KOCHI: Criticising the Travancore Devaswom Board (TDB) over financial mismanagement, the Kerala High Court has observed that the board’s failure to maintain proper, verifiable and contemporaneous accounts amounts to a fundamental lapse in management.
The court ordered immediate digitisation of the board’s accounts. “The divine assets of the temples cannot be left vulnerable to outdated ledgers and missing records,” the court observed. It issued the order in a case pertaining to the devaswom audit report.
The court noted that even audits more than a decade old remain pending, primarily on account of missing vouchers, incomplete records, and obsolete accounting systems still being followed across the devaswom institutions. The continued reliance on manual registers and paper vouchers has made the accounting system vulnerable to manipulation and defalcation.

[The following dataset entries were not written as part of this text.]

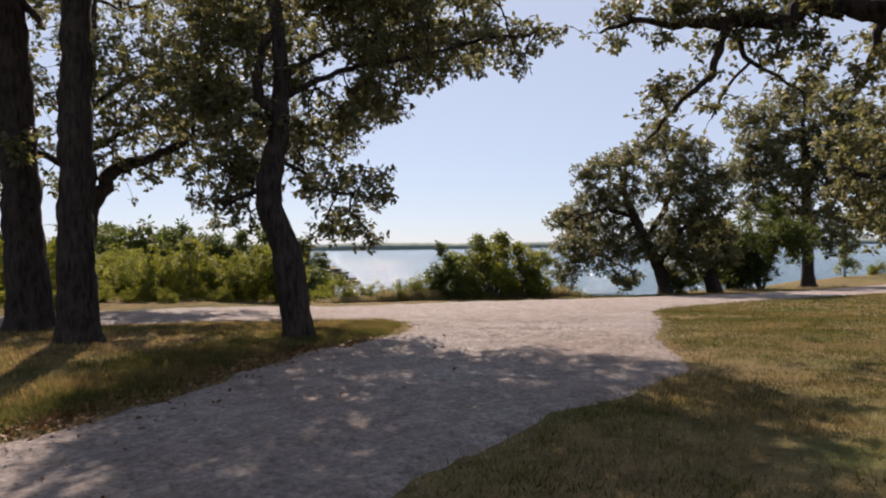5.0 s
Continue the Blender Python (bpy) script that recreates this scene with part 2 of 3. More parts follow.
def limb_mesh(name, line, sides=16, step=0.12, flare=0.0, rough=0.07, rng=None, gnarl=0.3):
    """A bent, tapering, gnarled stem along a line of (x, y, z, radius)."""
    c = resample(line, step)
    pos, rad = c[:, :3].copy(), np.maximum(c[:, 3], 0.008)
    way = np.concatenate(([0], np.cumsum(np.linalg.norm(np.diff(pos, axis=0), axis=1))))
    ease = np.clip(way / (0.25 * way[-1] + 1e-6), 0, 1)
    for wave in (0.45, 0.9, 1.7):
        for k in range(3):
            pos[:, k] += gnarl * (0.5 * rad + 0.012) * ease * np.sin(6.28 * way / wave + rng.uniform(0, 6.28))
    tan = np.gradient(pos, axis=0)
    tan /= np.linalg.norm(tan, axis=1)[:, None]
    side = np.cross(tan, (0.31, 0.95, 0.05))
    side /= np.linalg.norm(side, axis=1)[:, None]
    up = np.cross(tan, side)
    th = np.linspace(0, 2 * np.pi, sides, endpoint=False)
    along = np.concatenate(([0], np.cumsum(np.linalg.norm(np.diff(pos, axis=0), axis=1))))
    ph = rng.uniform(0, 6.28, 6)
    r = rad[:, None] * (1 + rough * np.sin(5 * th + ph[0] + 1.3 * along[:, None]) * np.sin(2.1 * along[:, None] + ph[1])
                        + rough * np.sin(3 * th + ph[2] - 0.8 * along[:, None]) + 0.5 * rough * np.sin(7 * th + ph[3] + 3.0 * along[:, None]))
    r += rough * 0.35 * rad[:, None] * rng.normal(0, 1, r.shape)
    if flare:
        r *= 1 + flare * np.exp(-along[:, None] / 0.22) * (1 + 0.5 * np.sin(5 * th + ph[4]))
    v = pos[:, None, :] + r[:, :, None] * (np.cos(th)[None, :, None] * side[:, None, :] + np.sin(th)[None, :, None] * up[:, None, :])
    n, k = r.shape
    i, j = np.meshgrid(np.arange(n - 1), np.arange(k), indexing="ij")
    j2 = (j + 1) % k
    loops = np.stack([i * k + j, i * k + j2, (i + 1) * k + j2, (i + 1) * k + j], -1).reshape(-1, 4)
    sizes = [4] * len(loops) + [k]
    return quick_mesh(name, v.reshape(-1, 3), sizes, np.concatenate([loops.ravel(), (n - 1) * k + np.arange(k)]), True)


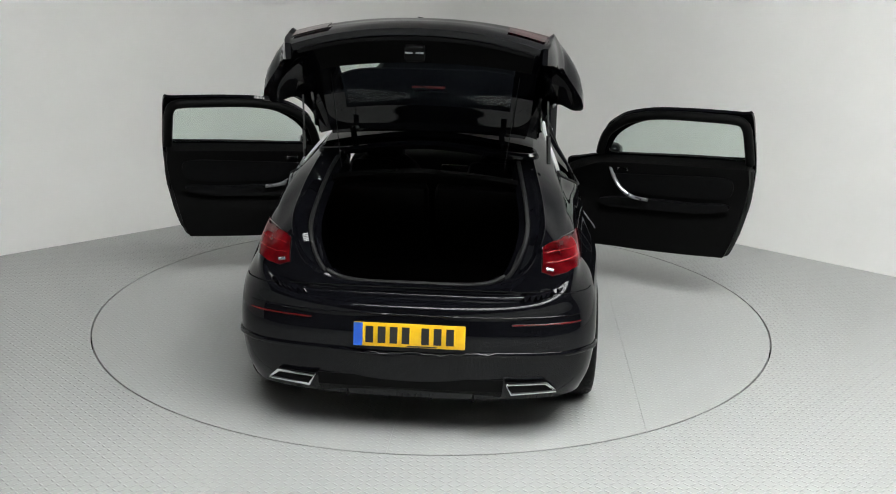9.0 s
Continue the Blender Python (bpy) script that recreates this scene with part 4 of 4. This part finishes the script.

Depending on archaic manual record-keeping, absence of digitised accounting systems and failure to conduct timely audits reveal a pattern of gross administrative indifference. Such neglect has rendered the board a passive enabler, and in effect, an active participant in financial indiscipline, it said.
When vouchers disappear, receipts remain unverified and audits are delayed for years, opacity becomes institutionalised, creating fertile ground for misappropriation and corruption. This abdication of responsibility has allowed errant employees to misuse temple funds with impunity, secure in the knowledge that systemic weaknesses will shield their misconduct, the court said.
It is imperative that the board immediately shift to a fully digitised, end-to-end accounting framework, the court said.
HC: Reforms essential for seamless audits
All receipts, bills and vouchers must be entered in real time into a centralised financial management system accessible to both audit and supervisory authorities, the court said.
The court emphasised that such reforms are essential to restore transparency, ensure accountability and enable audits to be conducted seamlessly and within the time limits prescribed by law. An immediate systemic overhaul and a culture strict financial accountability must be established within the administrative machinery of the devaswom boards.
The HC also directed the director of Kerala State Audit Department, Thiruvananthapuram, to appear before the court on October 30.